HoD News - 4 December 2017

Dear Colleagues

Since I commenced as acting head of department three months ago, I have been busy on many fronts, trying to get an overview of the department, Aarhus BSS, as well as the entire AU from an administrative angle that was new to me.

Following the years with discontinuity in the management of our department, this has been somewhat challenging. I would like to thank everybody who has contributed and assisted me in overcoming this challenge so far; this includes the management team and so many other colleagues - too many to mention. I really appreciate your help and support. I hope that I will be given the opportunity to continue this work in the coming years, because we have only just started.

In this start-up phase my calendar has been very tight, and I may have been somewhat invisible so far. I will strive to be more visible in the future as the fog clears. I plan to meet with department members and the sections, research units, and centres on a regular basis, and I would like to be transparent about many of the things that are going on within the management of the department. Also, via this column, I will try to keep you updated on the themes and topics which are currently on the management agenda.

The delineation of some new sections is now in place, and new (Claus Holm and Hans Jørn Juhl) and continuing (Kim Allan Andersen, Tor Eriksson and Marianne Simonsen) section heads are in office. I would like to thank the former section heads Tom Engsted and Niels Peter Mols for their excellent and collaborative work.

For personal reasons, Marianne Simonsen has decided to step down as head of the Labour and Public Policy Section by 31 December. I very much regret Marianne’s decision. She has done a fantastic job as section head, and our collaboration has been excellent. Until I have found a permanent solution, Nabanita Datta Gupta has agreed to take over the position as LPP-section head. I am very grateful for that. Nabanita is already in the management team, heading the tasks in relation to talent development, and from 1 February she will also be heading the tasks relating to PhD.

I very much appreciate that Mogens Dilling-Hansen, Thomas Quistgaard Pedersen and Bo Sandemann Rasmussen have joined the management team as deputy heads with our teaching and education portfolio as their main responsibility area, and that Lene Bavnbek Enevoldsen remains as section head of the administration.

Margit Sommer now has a part time position and will continue with some support tasks, including the practical work in connection with the annual job market arrangements. Anne Charlotte la Cour has agreed to become my personal assistant in a full time position; she will start in her new job when a replacement for her current tasks has been found.

During the past few months, professorship and associate professorship openings have been filled, and we are expecting three new colleagues to join our faculty in 2018 following these openings. More information will follow soon. Currently, two professorship openings in Economics are under assessment, and we have a deadline for an associate professorship opening in mid January. Also, the

department will be represented at the annual AEA-ASSA meetings in Philadelphia 5-7 January 2018 to interview potential job market candidates. The department will primarily consider recruitment in macro and international economics, industrial organisation and trade, accounting and finance, and in econometrics and business statistics. Several positions will be co-funded by external funds.
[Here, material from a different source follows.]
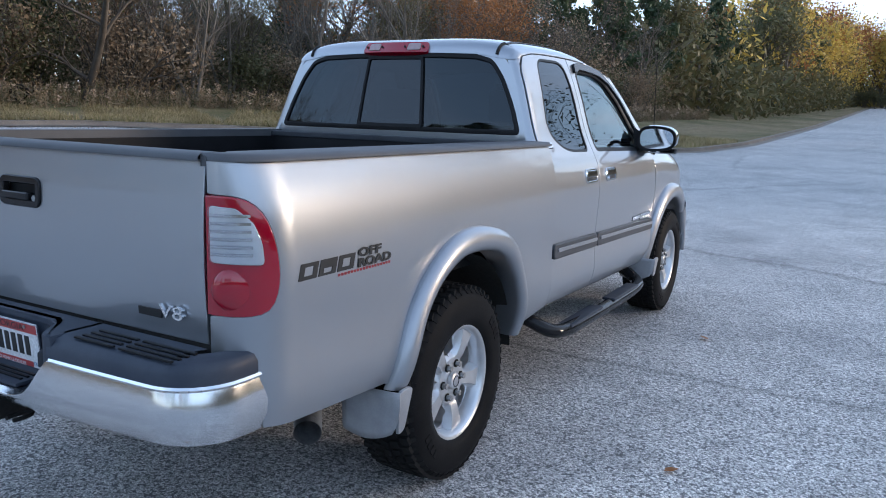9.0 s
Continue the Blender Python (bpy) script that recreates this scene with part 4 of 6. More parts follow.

I am also glad to announce that as of 1 February Allan Würtz will return to the department after almost three years at the Department of Political Science where he will continue to have some teaching commitments.

During 2018 the department management will primarily focus on manoeuvring and setting the course of the ship.

I regret to say that in the spring it will become necessary that some of you move office due to the establishment of the new sections. Our department is generally challenged by shortage of office space, which restricts the degrees of freedom in finding optimal locations for the various units that we have at the department.

We face many more challenges. Following the merger, we need to focus more intensively on how we coordinate and allocate courses across the broad education portfolio of our department, and we need to exploit our teaching resources more efficiently. This exercise includes considerations regarding the future norm system of the department.

We are challenged by too many students dropping out the first year of some degree programs, and we should try to identify the sources of dropouts and make the necessary adjustments where needed.

We also need to increase our focus on attracting external research funding, and we should be particularly attentive towards attracting funding more evenly across the research fields and sections of the department. The department has a poor track of getting EU and ERC funding; I believe that given the excellent quality of our department faculty we can do much better. One third of our revenue available for salaries for teaching and research positions originate from external funding. This is a significant number, and we are thus very sensitive to external funding volatility. Revenue from our education programmes, on the other hand, is relatively stable.

We need to address getting more publications in top journals by appropriate incentive arrangements. To offer "cake" is a small element of the incentive scheme. However, eventually I will reintroduce "cake" when people have good publications, but first we should reconsider the ECON journal list and what we mean by good journals in order not to introduce a distorting publication behaviour.

I will be looking very much forward to discussing all these and other issues with you in the coming years.